BANK OF BARODA Vs. RAJKAMAL WINES
LAWS(DR)-2003-1-19
DEBTS RECOVERY APPELLATE TRIBUNAL
Decided on January 16,2003

BANK OF BARODA Appellant
VERSUS
Rajkamal Wines and Ors. Respondents




JUDGEMENT

A. Subbulakshmy, J. - (1.)THE Bank filed petition for attachment of FCNR deposit No. 036555 standing in the names of Smt. Maya Patchava the 4th respondent and another person, lying with the petitioner Bank to the extent to half share. The Presiding Officer, DRT, Hyderabad, passed order of attachment on 26.11.2001 and the order reads as follows:
"In view of the quantum of the claim, the stage of the matter and the facts and the circumstances of the case, it is just and proper to attach the amount to the extent of half share in FCNR deposit No. 036555 lying in the name of the 4th respondent and another with the petitioner Bank until further orders."

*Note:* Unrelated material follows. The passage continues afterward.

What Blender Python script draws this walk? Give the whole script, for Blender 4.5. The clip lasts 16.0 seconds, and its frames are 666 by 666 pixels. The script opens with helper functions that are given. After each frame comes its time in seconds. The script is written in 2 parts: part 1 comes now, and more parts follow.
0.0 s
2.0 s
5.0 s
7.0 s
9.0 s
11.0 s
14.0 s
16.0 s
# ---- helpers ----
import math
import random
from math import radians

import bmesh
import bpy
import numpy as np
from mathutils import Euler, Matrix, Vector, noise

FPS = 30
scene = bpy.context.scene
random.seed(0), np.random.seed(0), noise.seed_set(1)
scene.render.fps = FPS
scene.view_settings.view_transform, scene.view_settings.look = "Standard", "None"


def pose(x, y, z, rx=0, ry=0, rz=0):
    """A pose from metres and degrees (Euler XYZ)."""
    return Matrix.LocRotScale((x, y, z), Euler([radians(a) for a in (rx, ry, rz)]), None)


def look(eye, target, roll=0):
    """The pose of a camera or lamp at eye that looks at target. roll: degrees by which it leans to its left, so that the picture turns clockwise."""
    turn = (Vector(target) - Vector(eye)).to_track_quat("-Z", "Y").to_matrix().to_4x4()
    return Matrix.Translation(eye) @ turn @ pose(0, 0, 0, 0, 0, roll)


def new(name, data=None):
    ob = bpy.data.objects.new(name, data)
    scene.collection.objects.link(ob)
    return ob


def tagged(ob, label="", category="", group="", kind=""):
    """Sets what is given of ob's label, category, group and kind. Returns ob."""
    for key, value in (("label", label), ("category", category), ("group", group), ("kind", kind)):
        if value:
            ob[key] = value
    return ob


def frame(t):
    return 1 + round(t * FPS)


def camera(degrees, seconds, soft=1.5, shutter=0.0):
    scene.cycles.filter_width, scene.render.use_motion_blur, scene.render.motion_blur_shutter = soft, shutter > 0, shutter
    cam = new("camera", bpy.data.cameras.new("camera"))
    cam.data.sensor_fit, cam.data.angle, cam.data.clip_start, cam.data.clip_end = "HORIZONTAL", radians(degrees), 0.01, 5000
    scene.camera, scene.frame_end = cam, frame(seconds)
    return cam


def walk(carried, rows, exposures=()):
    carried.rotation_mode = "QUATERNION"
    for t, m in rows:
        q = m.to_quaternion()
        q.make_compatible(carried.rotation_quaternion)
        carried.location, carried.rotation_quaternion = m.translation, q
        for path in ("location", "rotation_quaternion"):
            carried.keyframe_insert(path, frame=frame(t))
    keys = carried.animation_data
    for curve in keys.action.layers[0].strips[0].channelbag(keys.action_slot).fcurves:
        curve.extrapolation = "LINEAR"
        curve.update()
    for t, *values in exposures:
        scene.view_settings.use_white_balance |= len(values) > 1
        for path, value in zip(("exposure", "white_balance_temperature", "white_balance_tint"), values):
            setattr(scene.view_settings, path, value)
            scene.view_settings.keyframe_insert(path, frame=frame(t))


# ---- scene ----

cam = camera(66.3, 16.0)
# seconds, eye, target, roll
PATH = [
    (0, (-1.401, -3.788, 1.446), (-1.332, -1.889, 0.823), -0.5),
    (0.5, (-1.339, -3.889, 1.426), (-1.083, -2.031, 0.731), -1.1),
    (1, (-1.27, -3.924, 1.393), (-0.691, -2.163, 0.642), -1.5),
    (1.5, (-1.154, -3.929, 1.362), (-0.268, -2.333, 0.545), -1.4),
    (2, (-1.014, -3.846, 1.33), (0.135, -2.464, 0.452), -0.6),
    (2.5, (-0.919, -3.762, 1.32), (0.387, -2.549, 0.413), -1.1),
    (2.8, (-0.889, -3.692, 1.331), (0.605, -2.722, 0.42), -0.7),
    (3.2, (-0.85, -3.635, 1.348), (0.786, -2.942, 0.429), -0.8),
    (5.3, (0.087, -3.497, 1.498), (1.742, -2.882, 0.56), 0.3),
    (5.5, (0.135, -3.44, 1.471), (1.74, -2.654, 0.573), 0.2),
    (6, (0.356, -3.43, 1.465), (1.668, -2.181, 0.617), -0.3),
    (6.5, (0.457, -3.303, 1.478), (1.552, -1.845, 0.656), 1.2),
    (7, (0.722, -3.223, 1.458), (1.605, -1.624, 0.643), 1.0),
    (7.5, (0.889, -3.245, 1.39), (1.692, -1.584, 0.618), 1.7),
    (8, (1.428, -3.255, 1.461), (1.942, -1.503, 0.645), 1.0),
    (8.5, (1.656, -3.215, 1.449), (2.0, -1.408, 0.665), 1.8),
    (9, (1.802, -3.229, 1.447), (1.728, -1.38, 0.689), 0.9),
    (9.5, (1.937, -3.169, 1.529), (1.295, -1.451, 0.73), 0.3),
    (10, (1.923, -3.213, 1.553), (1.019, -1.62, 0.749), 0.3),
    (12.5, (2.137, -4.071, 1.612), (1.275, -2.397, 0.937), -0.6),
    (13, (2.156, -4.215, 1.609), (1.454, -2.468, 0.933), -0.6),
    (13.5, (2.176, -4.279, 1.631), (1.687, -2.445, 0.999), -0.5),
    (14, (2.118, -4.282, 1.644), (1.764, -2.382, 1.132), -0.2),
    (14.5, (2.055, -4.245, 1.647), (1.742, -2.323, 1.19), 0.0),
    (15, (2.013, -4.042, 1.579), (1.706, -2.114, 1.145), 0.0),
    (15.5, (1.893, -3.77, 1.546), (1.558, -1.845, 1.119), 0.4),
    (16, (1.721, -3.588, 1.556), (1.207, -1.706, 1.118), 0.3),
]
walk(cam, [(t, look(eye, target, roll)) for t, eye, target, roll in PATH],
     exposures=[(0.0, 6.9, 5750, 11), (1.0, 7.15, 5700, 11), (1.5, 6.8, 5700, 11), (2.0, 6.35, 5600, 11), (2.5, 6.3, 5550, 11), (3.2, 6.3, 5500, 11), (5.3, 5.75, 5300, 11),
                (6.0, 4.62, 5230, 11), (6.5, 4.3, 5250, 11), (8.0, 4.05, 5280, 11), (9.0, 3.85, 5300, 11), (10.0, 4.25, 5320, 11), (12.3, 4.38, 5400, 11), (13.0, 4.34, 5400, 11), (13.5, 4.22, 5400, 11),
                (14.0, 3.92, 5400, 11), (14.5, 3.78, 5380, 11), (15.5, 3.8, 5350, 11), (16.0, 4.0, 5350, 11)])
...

(2.)THIS matter was heard on merit and the Presiding Officer, DRT, passed order on 12.8.2002 and the petition was dismissed. It is also observed in that order that the 4th respondent is at liberty to either continue the FCNR deposit or to withdraw the same. Aggrieved against that order the Bank has preferred this appeal.
Counsel for the respondents submitted that the FCNR deposit No. 036555 stands in the name of R -4 and her husband has been subsequently added as party to the Original Application (OA) and he was not a party in the O A and he is not concerned with the borrower. The FCNR No. 036555 stands in the name of both the 4th respondent and her husband the 5th respondent. The husband's share of 50% i.e. 5th respondent's share has been refunded and what is lying with the Bank is only 50% of the 4th respondent's share in FCNR deposit No. 036555. Counsel for the appellant Bank submits that what is sought for is only the attachment of 50% of the deposit i.e. R4's share alone and R5's share is not at all sought for attachment and the appellant Bank is entitled to seek the relief of attachment of 50% of the FCNR deposit No. 036555. Counsel for the respondents submits that the Fixed Deposit standing in the names of two parties cannot be attached and if it stands in the name of the debtor alone it can be attached and the further submitted that no notice for security was also given and without ordering for security, straightaway attachment was effected initially and so the Presiding Officer, DRT, rightly dismissed the petition and the order passed by the Presiding Officer, DRT, does not warrant any interference. He further stressed the point that attachment of debt jointly due to the judgment debtor with another is illegal. On this aspect, he relies upon the decision of the Andhra Pradesh High Court in AIR 1971 Andhra Pradesh Page 165 (Nadikatla Anjanna and Ors. v. Bandi Ramakrishna and Ors.) wherein it has been held that "Attachment of a debt jointly due to a judgment debtor with another is illegal and attachment can be made of a debt due to a judgment debtor alone".

(3.)COUNSEL for the respondents also relies upon another decision in II (1995) BC 37=AIR 1993 Bombay 87 (The State Bank of India v. Javed Akhtar Hussain and Ors.) wherein it has been held that "The Bank being a debtor in respect of the money in fixed deposit, had no right to pass into service the doctrine of 'Banker's lien' and the money in fixed deposit". It has been observed in the above said decision that "The action of keeping lien was a sort of suo motu act exercised by the Bank/applicant in the present case, even without giving notice to the non -applicant No. 2 and his wife. Even though the applicant had filed Special Darkhast No. 200 of 91, it could have moved the Court for passing orders in respect of the amounts invested in TDR and RD accounts. However, the action of the applicant in keeping lien over both these accounts was unilateral and high -handed and even it is not befitting the authorities of the State Bank of India to do so. If such a thing would continue, perhaps in future the customer would lose his confidence in the Bank and I am afraid that the days are not far off."